The Masquito M80 was a Belgian two-seat ultralight helicopter designed and built by Masquito Aircraft.

==Design and development==
The prototype was designated the Maschelin M58 Masquito. It was a conventional pod and boom design and was powered by a 64 hp Rotax 582 engine driving a two-bladed main rotor and a two-bladed tail rotor. It had two side-by-side seats and was fitted with two fixed skids as a landing gear.
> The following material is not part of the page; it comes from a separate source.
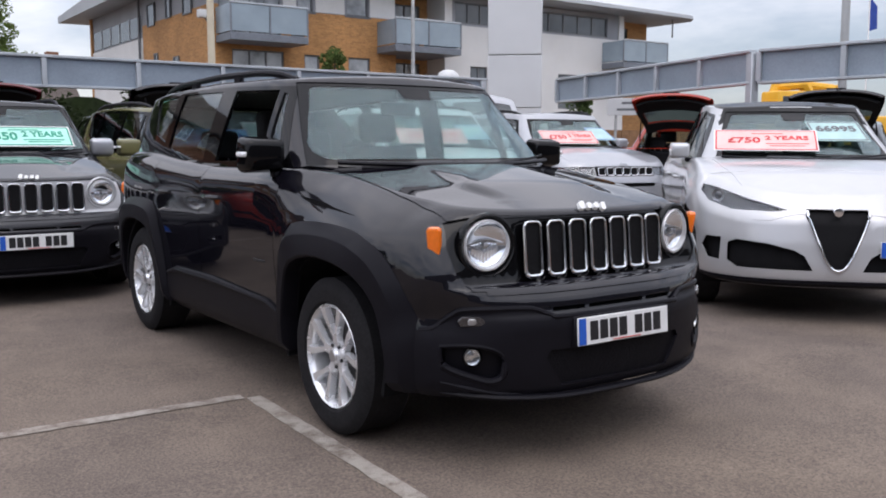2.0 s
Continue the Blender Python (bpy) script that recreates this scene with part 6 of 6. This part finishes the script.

The M58 first flew in May 1996; it was later modified to the proposed production standard with a Jabiru 2200 engine and re-designated the M80. Three further M80 prototypes were built but the type failed to gain the appropriate certification and no others were produced.

A Belgian company, D-Motor was set up to design and build a suitable motor for the M80. Two engines with a high power-to-weight ratio were produced: first, the D-Motor LF26 (a 92 hp flat four) and, later, the D-Motor LF39 (a 125 hp flat-six). Unlike the Jabiru motor, these Belgian horizontally-opposed engines have fuel-injection, liquid-cooling and, having side-valves, are ultra-compact, .

==Variants==
- Maschelin M58 Masquito
Prototype with a Rotax 582 engine.
- Masquito M80
Production variant with a Jabiru 2200 engine.